Impulsively, I made a decision. It seemed more ridiculous not to ask.
“Misty, who is the girl in the picture? You?”
She looked at me carefully before answering, deciding, I think, whether I could be trusted.
Later, I would brood about her words, about her use of the present tense instead of the past, before I knew Misty’s secrets and after. How stupidly I’d misinterpreted everything.
She said, without a trace of a smile, “It is the happiest day of my life.”
5
Two days after the rape, I purchased a hammer and a seatbelt cutter and taped them securely under the driver’s seat of my car.
They weren’t tools to defend myself.
I was tormented by a new, unreasonable fear that I would drown, trapped inside a car as it tumbled to the bottom of a river or a lake or the sea. Again and again, I imagined myself choking on the rising water, my terrified face pressed against glass. So, instead of studying for a critical trigonometry test or getting rape crisis counseling, I learned everything I could about how to escape from a submerged car.

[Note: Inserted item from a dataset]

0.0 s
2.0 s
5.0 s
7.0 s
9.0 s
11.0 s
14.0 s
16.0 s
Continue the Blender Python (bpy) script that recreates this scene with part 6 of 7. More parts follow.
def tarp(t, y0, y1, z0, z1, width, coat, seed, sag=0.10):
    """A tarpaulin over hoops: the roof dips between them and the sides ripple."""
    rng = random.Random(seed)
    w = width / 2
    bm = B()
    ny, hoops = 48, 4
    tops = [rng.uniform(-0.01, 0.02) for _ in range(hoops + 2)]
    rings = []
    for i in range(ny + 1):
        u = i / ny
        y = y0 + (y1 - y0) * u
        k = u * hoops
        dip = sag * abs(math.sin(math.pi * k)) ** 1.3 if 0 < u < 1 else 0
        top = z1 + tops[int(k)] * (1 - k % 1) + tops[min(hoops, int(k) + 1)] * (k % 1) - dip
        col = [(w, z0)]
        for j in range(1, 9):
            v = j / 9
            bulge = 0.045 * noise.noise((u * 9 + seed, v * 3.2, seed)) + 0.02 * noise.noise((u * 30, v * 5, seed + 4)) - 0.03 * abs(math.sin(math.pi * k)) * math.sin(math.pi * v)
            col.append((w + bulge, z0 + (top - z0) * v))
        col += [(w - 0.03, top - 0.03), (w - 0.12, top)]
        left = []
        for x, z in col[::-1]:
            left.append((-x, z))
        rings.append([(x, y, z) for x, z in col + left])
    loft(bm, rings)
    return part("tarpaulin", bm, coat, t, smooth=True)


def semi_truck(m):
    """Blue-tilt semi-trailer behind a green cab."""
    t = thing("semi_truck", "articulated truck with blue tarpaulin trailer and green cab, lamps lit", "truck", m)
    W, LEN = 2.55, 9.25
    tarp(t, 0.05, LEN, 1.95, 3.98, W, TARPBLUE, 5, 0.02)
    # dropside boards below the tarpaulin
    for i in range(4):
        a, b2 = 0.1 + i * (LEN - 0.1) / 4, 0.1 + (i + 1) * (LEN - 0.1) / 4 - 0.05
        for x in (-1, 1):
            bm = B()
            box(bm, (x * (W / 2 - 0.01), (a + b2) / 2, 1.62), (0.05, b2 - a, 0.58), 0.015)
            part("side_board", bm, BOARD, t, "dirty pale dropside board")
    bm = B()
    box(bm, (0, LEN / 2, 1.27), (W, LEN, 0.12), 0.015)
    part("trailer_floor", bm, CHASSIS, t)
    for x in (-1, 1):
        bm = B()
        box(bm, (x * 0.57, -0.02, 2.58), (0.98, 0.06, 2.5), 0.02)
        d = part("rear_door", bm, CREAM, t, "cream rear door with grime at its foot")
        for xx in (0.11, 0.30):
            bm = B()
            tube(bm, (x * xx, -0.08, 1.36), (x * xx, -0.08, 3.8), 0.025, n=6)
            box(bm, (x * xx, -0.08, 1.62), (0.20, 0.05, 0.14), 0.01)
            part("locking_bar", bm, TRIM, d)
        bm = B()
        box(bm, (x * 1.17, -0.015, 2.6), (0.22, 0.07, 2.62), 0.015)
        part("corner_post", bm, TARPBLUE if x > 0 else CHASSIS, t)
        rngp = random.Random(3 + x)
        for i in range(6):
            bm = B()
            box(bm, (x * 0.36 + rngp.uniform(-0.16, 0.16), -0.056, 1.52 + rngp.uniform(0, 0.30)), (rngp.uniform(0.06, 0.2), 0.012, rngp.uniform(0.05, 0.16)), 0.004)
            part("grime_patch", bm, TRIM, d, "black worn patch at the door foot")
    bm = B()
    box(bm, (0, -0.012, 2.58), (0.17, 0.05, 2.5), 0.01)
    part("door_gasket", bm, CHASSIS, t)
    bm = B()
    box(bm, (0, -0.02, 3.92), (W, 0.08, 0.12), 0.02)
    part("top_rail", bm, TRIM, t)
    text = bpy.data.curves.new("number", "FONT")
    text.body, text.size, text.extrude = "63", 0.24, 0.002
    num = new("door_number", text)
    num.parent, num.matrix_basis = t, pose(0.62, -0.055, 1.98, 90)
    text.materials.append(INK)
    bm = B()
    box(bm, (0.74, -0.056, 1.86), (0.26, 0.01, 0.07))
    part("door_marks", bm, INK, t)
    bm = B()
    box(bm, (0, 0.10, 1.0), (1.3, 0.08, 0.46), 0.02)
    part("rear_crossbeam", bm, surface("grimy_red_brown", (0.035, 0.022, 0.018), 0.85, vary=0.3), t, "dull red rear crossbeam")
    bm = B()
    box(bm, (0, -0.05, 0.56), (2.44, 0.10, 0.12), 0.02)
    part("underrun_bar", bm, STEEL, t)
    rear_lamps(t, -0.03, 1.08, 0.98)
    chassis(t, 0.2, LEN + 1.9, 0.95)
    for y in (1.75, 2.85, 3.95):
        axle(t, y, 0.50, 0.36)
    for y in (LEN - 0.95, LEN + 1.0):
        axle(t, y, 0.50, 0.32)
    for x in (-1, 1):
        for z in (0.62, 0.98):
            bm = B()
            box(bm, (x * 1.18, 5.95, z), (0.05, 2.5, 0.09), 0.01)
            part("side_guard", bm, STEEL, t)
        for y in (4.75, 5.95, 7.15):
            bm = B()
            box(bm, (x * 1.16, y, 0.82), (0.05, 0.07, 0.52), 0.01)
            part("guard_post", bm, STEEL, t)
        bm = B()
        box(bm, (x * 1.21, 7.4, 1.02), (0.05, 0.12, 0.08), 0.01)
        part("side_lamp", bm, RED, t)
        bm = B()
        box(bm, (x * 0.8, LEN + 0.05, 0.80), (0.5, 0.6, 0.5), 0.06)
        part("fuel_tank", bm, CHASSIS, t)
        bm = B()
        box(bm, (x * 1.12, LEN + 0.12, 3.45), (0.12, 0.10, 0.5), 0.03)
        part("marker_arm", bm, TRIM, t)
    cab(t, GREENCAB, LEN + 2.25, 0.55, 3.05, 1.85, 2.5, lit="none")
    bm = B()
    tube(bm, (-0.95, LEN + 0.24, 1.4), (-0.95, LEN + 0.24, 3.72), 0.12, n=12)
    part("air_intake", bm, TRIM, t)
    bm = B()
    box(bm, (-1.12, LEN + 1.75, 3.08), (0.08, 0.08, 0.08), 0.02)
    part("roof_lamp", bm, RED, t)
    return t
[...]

For example, it’s actually possible for electric windows to work for several minutes even underwater. I learned that I should roll them down immediately to equalize pressure in the car, hopefully as soon as the car hit the water. If the windows wouldn’t roll down, I knew to punch out a side window with my hammer because the windshield glass is made to resist.
After swimming through the broken window, I might feel disoriented, so I’d look for air bubbles, which always travel up. If there were no air bubbles or it was too dark to see, I must not panic. Relax. My body would then naturally float upward, showing me the right way. And, of course, always swim toward the light.

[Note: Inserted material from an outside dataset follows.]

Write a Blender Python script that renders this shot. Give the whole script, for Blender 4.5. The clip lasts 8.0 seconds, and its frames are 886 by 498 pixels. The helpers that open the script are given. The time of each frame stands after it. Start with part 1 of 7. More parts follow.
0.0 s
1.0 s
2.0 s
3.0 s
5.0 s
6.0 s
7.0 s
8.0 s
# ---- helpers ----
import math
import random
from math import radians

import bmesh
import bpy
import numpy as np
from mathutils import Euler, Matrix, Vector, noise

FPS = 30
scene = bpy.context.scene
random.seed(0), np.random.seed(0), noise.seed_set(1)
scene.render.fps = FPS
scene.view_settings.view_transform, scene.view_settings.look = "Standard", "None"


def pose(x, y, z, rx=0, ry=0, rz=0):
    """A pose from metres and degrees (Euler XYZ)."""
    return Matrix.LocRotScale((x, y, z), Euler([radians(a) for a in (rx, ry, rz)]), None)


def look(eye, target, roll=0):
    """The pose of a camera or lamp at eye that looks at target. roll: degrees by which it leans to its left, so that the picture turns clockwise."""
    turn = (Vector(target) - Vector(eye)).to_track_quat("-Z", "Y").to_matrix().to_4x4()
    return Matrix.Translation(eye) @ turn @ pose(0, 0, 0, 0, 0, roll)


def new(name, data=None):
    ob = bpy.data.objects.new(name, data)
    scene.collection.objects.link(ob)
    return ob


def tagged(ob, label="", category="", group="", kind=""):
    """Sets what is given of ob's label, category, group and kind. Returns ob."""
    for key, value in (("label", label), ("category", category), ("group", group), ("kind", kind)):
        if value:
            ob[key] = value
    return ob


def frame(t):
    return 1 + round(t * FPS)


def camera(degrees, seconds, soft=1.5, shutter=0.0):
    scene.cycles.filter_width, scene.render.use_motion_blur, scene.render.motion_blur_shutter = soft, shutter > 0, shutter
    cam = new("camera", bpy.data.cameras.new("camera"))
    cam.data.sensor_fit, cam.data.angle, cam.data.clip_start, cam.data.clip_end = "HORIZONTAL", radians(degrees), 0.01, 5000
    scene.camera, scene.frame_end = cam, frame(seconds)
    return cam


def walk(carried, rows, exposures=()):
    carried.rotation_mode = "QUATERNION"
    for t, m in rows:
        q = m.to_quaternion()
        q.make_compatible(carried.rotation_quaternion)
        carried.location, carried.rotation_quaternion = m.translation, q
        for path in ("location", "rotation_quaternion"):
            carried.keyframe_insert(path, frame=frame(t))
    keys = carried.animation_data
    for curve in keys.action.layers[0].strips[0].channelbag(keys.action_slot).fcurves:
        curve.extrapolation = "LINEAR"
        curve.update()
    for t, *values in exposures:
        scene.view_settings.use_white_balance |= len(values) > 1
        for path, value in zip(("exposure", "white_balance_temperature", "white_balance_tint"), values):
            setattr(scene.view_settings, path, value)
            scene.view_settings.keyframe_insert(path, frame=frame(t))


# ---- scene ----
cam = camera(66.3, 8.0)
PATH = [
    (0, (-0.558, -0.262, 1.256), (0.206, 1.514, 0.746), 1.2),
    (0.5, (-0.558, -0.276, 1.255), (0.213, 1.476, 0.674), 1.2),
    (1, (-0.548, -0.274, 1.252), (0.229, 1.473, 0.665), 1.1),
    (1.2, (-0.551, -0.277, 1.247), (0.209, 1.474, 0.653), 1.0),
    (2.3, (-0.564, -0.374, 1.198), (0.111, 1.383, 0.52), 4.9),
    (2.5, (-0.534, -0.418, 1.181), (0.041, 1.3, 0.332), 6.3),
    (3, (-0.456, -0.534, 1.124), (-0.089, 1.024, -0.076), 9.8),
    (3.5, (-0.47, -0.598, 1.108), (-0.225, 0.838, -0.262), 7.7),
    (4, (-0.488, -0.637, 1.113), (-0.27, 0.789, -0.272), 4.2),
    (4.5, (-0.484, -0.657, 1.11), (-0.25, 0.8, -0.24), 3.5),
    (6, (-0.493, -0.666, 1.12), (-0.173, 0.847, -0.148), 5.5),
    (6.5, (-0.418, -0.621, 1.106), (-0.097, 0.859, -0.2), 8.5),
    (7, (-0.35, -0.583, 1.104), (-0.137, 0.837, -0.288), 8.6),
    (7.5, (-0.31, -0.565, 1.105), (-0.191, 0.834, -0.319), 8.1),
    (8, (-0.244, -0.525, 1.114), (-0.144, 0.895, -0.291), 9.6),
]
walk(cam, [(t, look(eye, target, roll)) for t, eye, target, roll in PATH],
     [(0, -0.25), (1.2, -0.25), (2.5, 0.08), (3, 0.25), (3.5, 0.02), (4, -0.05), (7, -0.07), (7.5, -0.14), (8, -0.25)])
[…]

Eventually, like monsters in the closet, that fear vanished.
When somebody asks, I always say I am happy. I am a happy person. Like everyone else, I am suffused with colors, hopefully more light than dark. The rape didn’t destroy me. It’s not the worst thing that could have happened. Others suffer far greater traumas. Most of them still laugh, love, pursue careers, remarry, have children, go on with life. Buoy themselves up. Appear smooth on the surface even though there is an active, textured inside life no one has a clue about.

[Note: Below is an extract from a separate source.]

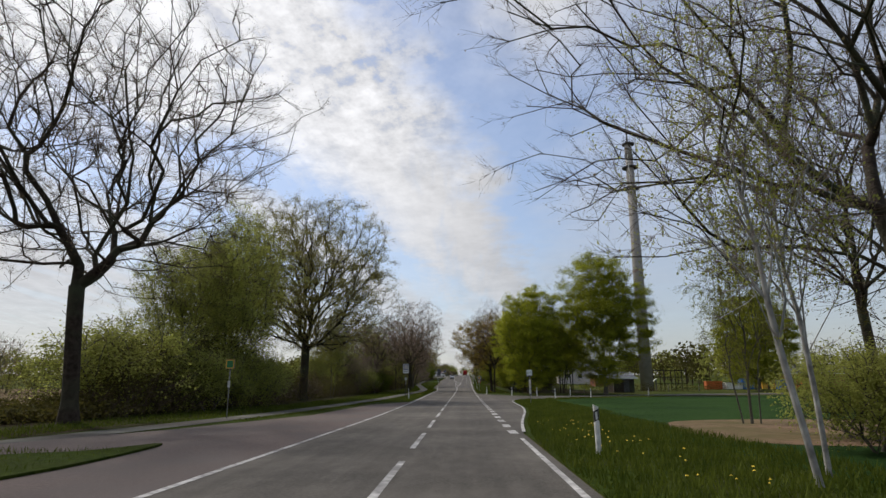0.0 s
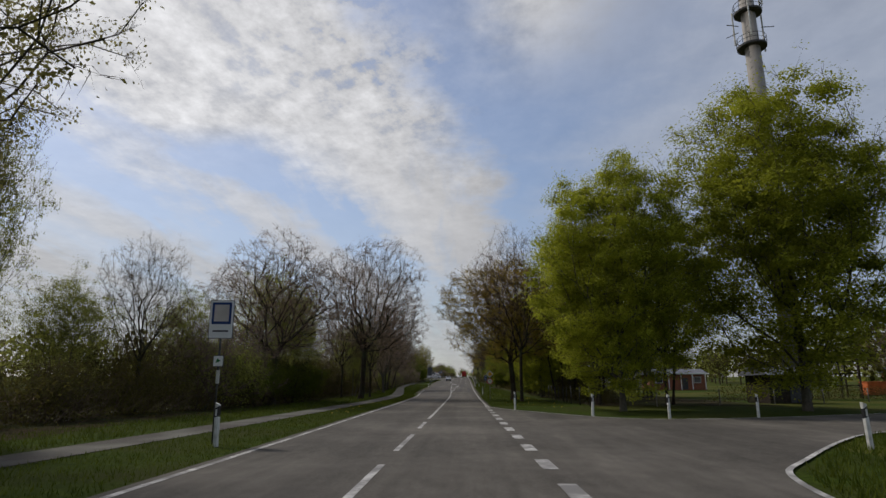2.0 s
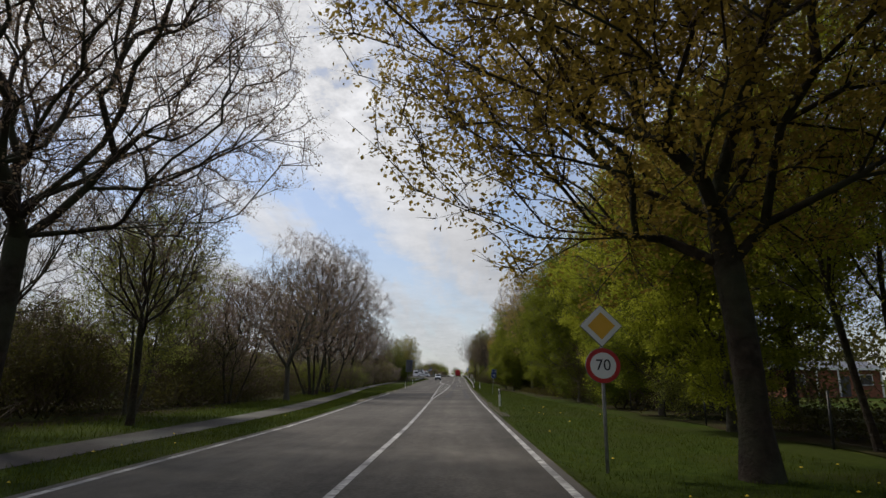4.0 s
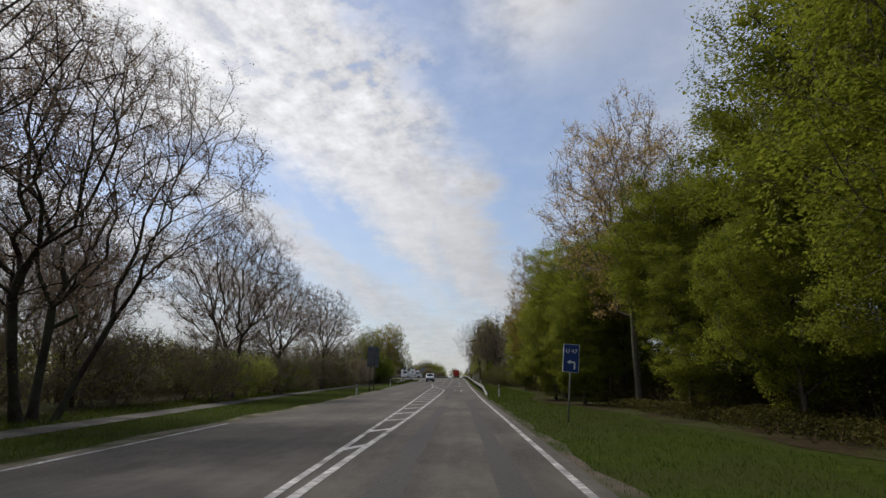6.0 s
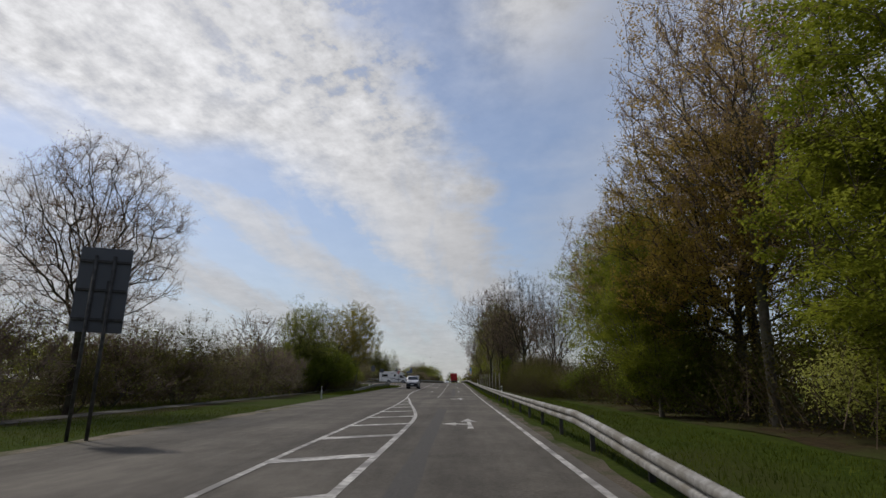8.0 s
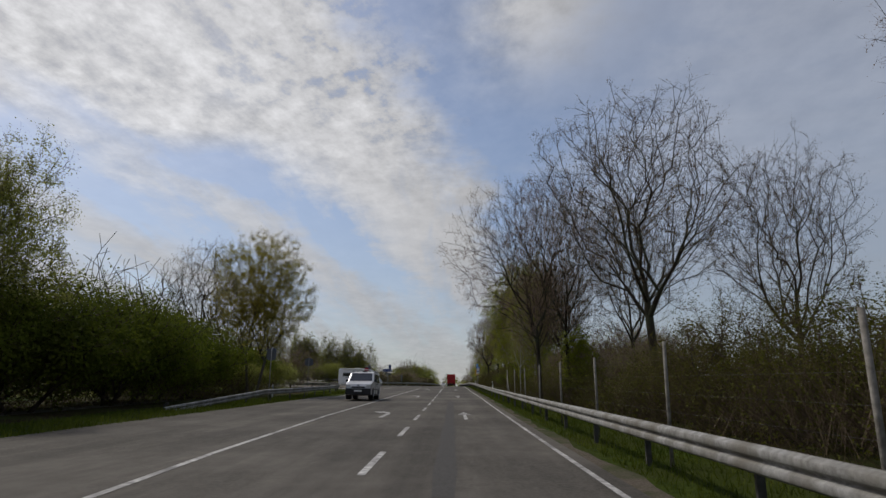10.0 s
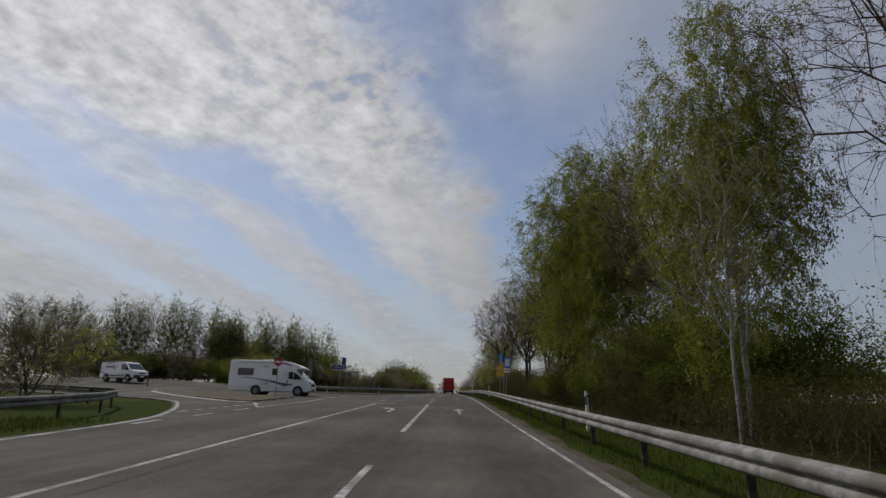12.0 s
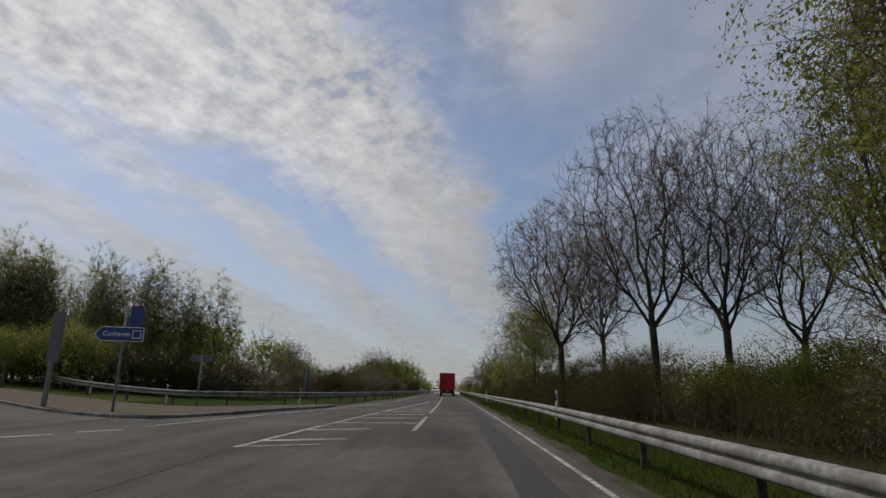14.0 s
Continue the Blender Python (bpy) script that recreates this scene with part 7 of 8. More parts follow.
barrier("crash_barrier", "long galvanised steel crash barrier beside the lane", [(2.72, 202.6), (2.72, 208), (2.80, 216), (2.98, 230), (3.3, 262), (3.45, 290), (3.45, 330), (3.25, 360), (3.25, 520)], dip_start=True)
barrier("crash_barrier", "galvanised crash barrier curving into the side road", [(-46, 348), (-30, 337.5), (-19.5, 330.2), (-16.2, 327.8), (-14.6, 325.6), (-12.9, 321.5), (-11.9, 316), (-11.3, 306), (-11.1, 296), (-11.6, 286), (-12.6, 277.5)], dip_end=True)
barrier("crash_barrier", "galvanised crash barrier along the far side of the junction", [(-4.9, 520), (-5.2, 440), (-6.2, 404), (-7.6, 388), (-9.6, 380.5), (-13.0, 375.8), (-23, 381.5), (-34, 391.5), (-60, 410)])


# ---- fences ----
def fence(name, label, pts, h, mat_, wires, r=0.05, braces=()):
    t = thing(name, label, "fence")
    t["bends"] = True
    for i, (x, y) in enumerate(pts):
        bm = bm_cyl((x, y, -0.2), (x + 0.02 * ((i * 7) % 3 - 1), y, h * (0.97 + 0.02 * (i % 3))), r, r * 0.9, 8)
        part("post", bm, mat_, t, smooth=True)
        if i in braces:
            part("brace", bm_cyl((x + 0.05, y + 1.6 * (1 if i % 2 else -1), 0.0), (x, y, h * 0.82), r * 0.8, seg=8), mat_, t, smooth=True)
    for z in wires:
        bm = bmesh.new()
        for a, b in zip(pts, pts[1:]):
            bm_cyl((a[0], a[1], z), (b[0], b[1], z), 0.0014, seg=4, bm=bm)
        part("wire", bm, M_POST, t)
    return t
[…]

I can go months without thinking about the rape, but I’d be lying if I said it hadn’t transformed me. How much did it alter my future? I’ll never know. A teenage drunk driver killed my parents in a car crash a year and a half later, so it became a little hard to tell where one trauma left off and another began.
I switched colleges four times, eventually earning a double major in visual art and theater, with a master’s in art history. A shrill, bitter acting professor was my earliest therapist, elated by my ability to mimic and disappear into someone else. At night, alone, I painted obsessively-the flowers on my kitchen table, the cracked mirror that the previous tenant left behind. Sometimes, the abstract slashes of Pierce’s face. I usually threw my work into the dumpster behind my apartment before it dried.